Big Tech routinely censors conservatives, from Facebook’s war against The Babylon Bee to Ryan Long facing penalties for mocking woke culture. It happens for strictly political reasons, too. Actor James Woods is routinely punished by Twitter, for example. Liberal stars like Ellen Barkin and Tom Arnold, though, say far worse without repercussions.
And let’s not forget how Big Tech acted in unison to block the Hunter Biden laptop story during the final weeks of the 2020 presidential election.
Fischer suspects TikTok’s censorial ways can be partially explained by faulty A.I. He’s spoken to a few TikTok celebrities who shared similar stories of content-based suspensions.
What’s crystal clear?
That lack of clarity forces fellow comics to make some hard choices about their content.
“It’s starting to influence comedians to censor themselves,” he says. “They don’t wanna get banned.”
The TikTok issue can’t help but evoke the larger conversations around Cancel Culture, one many comedians must deal with in the modern age.
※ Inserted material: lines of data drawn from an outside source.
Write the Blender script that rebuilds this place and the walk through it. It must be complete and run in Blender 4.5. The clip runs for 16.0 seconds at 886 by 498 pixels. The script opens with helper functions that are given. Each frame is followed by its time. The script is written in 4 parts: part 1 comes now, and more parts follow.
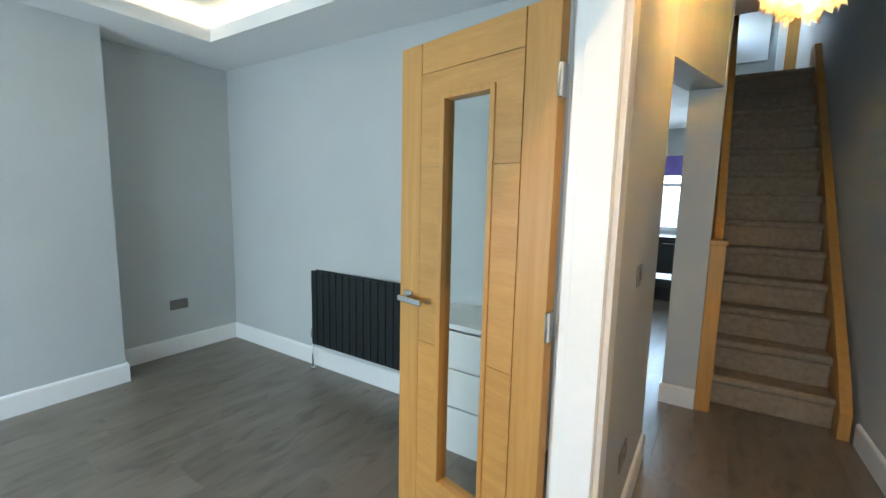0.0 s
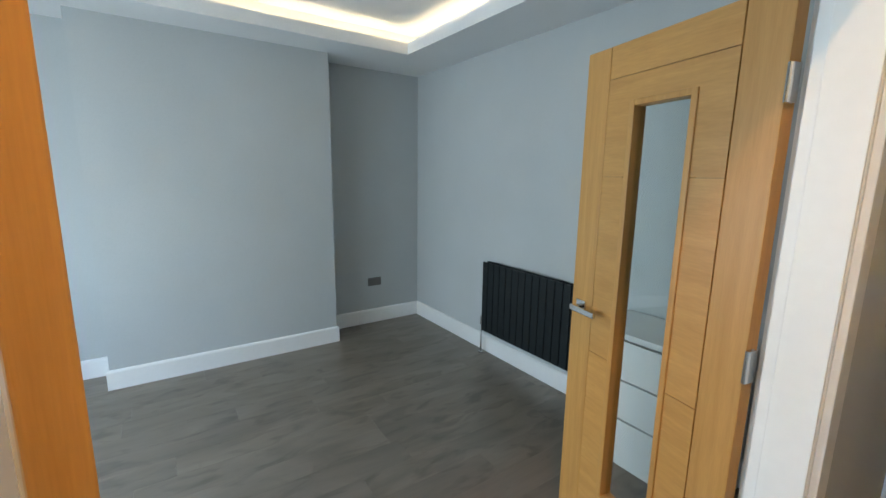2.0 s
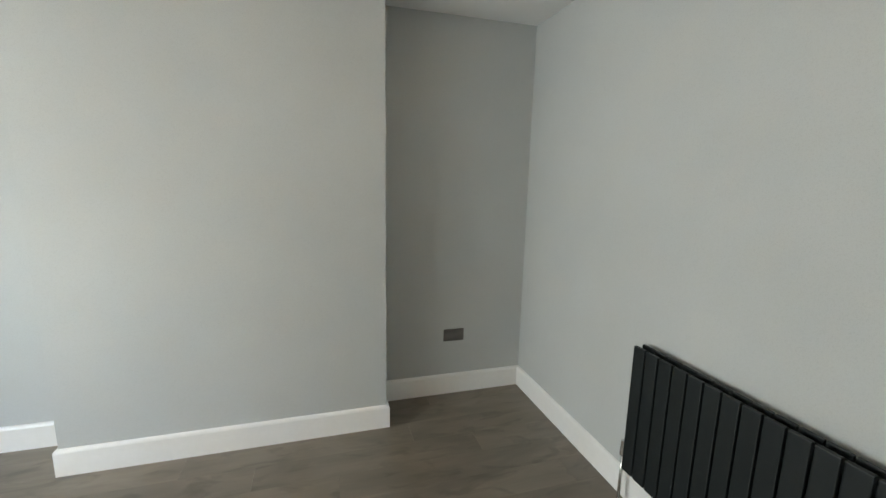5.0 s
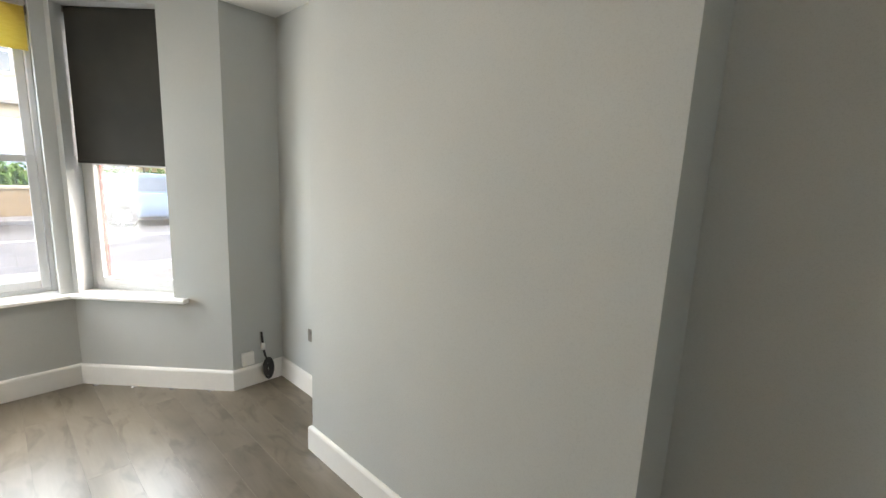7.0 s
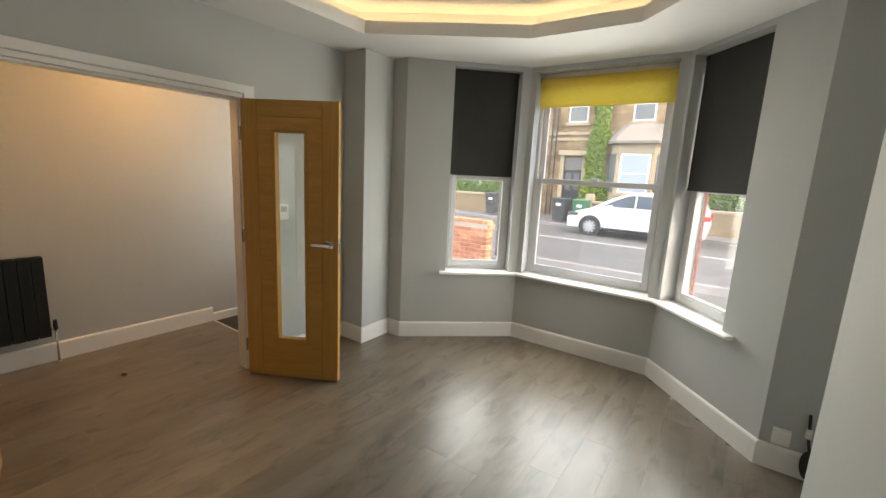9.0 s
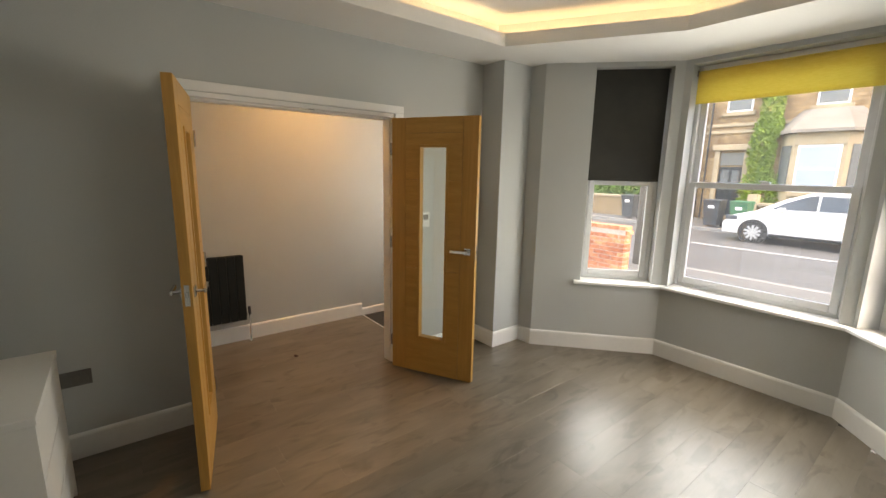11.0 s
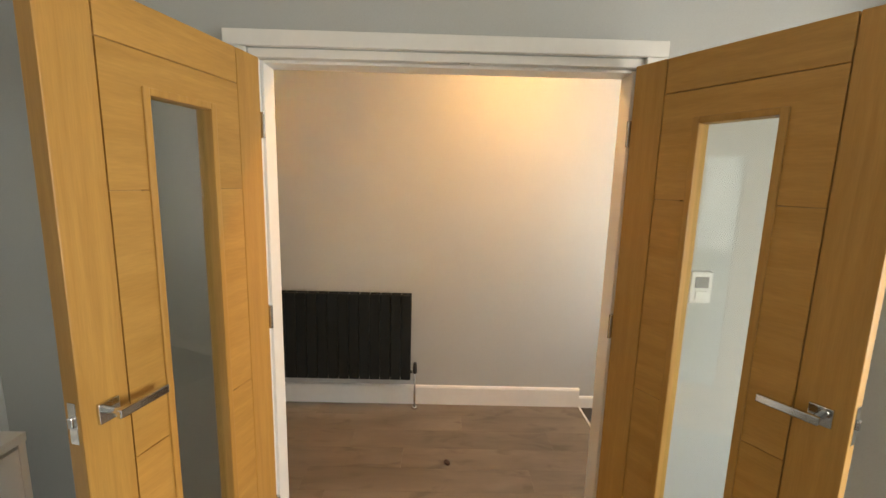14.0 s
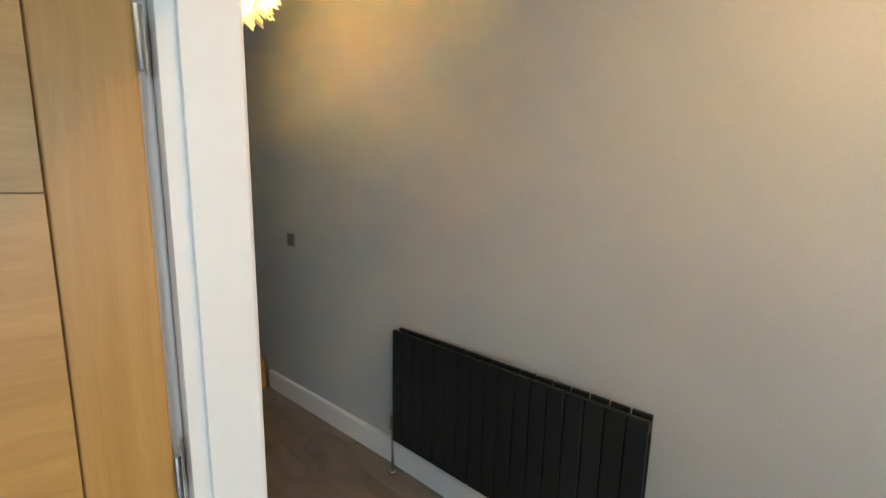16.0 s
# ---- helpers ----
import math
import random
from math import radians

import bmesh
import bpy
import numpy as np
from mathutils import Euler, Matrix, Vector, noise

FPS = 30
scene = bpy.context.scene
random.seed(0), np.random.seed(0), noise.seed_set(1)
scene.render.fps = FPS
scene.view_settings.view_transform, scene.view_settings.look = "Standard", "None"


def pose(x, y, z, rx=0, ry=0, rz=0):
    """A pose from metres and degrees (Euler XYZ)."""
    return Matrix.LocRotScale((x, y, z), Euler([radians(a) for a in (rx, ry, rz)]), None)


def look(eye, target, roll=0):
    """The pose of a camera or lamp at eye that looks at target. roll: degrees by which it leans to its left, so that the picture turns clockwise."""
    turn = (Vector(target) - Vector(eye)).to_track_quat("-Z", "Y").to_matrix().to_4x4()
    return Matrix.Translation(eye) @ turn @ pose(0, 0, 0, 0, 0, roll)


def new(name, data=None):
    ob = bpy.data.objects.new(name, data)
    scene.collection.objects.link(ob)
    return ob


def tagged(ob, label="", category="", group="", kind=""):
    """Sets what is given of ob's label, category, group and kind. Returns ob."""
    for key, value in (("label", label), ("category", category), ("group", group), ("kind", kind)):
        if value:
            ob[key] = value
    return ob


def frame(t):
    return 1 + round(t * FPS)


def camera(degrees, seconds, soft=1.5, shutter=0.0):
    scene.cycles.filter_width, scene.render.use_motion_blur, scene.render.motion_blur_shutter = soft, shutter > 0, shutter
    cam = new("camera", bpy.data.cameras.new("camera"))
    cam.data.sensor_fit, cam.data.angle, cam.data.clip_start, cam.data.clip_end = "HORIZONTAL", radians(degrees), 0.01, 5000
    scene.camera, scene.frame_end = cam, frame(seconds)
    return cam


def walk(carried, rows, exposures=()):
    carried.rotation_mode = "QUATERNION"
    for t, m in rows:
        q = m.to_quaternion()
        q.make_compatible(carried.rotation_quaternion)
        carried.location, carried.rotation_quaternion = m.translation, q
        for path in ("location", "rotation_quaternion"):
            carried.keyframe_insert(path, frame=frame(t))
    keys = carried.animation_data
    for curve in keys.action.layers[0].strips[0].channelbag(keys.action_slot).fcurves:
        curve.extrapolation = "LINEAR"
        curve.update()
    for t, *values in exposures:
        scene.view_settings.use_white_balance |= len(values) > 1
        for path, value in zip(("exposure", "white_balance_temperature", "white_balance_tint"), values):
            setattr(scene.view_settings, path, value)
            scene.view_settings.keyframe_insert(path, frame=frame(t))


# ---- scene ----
cam = camera(93.3, 16.0)
EXPOSURES = [(0, 3.85, 5700, 0), (0.5, 3.58, 5750, 2), (1, 3.48, 5750, 3), (2.5, 3.38, 5800, 3), (3.2, 3.55, 6500, 5), (5.3, 3.72, 7200, 9), (6.5, 4.02, 7600, 11), (7.5, 2.95, 7750, 12), (8, 2.76, 7950, 12), (9.5, 2.93, 8300, 11),
             (12, 3.08, 8700, 14), (13, 3.32, 8700, 13), (14, 3.62, 8200, 12), (15, 3.5, 6300, 4), (16, 3.4, 5900, 2)]
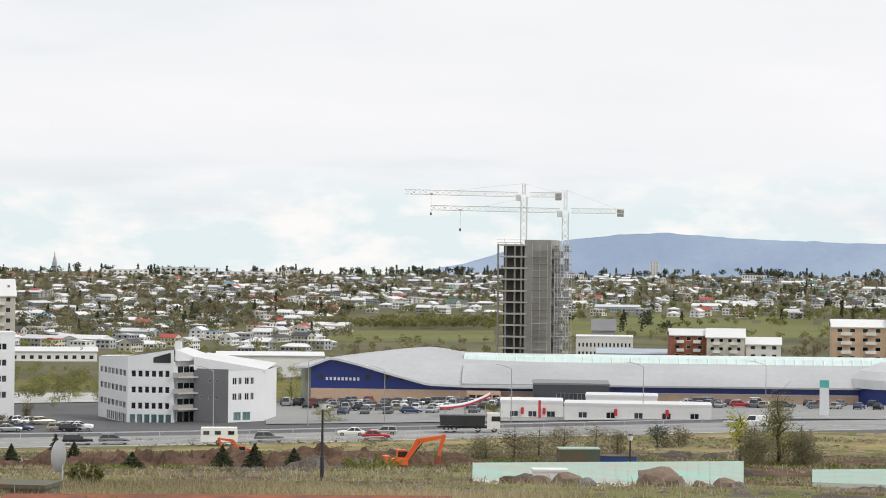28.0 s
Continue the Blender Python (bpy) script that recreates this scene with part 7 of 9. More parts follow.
# ---- cars ----
def car_proto(style, colour, label, lights=True):
    L, W, Hb, Hr = {"hatch": (3.9, 1.7, 0.88, 1.46), "saloon": (4.5, 1.76, 0.88, 1.42), "wagon": (4.6, 1.78, 0.90, 1.48), "suv": (4.7, 1.86, 1.05, 1.80), "van": (4.9, 1.9, 1.15, 1.95)}[style]
    car = thing("car", (0, 0, -500), label, "car", "cars")
    paint = "car_" + colour
    x0, x1 = -L / 2, L / 2
    # lower body as a loft of sections: x, half width, floor, belt
    sec = [(x0, 0.78, 0.42, 0.72), (x0 + 0.12, 0.90, 0.28, Hb - 0.10), (x0 + 0.8, 1.0, 0.22, Hb - 0.02), (0, 1.0, 0.20, Hb), (x1 - 1.1, 1.0, 0.22, Hb), (x1 - 0.25, 0.95, 0.28, Hb), (x1, 0.86, 0.40, Hb - 0.16)]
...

Veteran cutup Cedric the Entertainer, tasked with hosting the Emmys telecast this weekend, admitted in press interviews that he weighs his jokes carefully for fear of cancellation.
“I don’t like to hear comedians say that. I don’t think it’s true. You don’t have to censor yourself,” says Fischer, who has shared stages with Ryan Long, a bold comedian who refuses to change his material to fit the woke agenda.
Cedric the Entertainer traffics in more conventional, mainstream circles which puts him in a tougher spot, Fischer says.
“He has a different fear of the industry shutting him out,” he says
For now, Fischer spread his comedy videos across multiple platforms. That gives him some insurance against an Instagram or TikTok unfairly punishing him for telling the “wrong” jokes.
“I’m not gonna censor myself,” he says. “I’ll lose X amount of followers and strengthen X amount of followers and fans.”
The biggest irony, he says, is the nation pulling TikTok’s strings.
“China,” he says, “is dictating what comedians are doing.”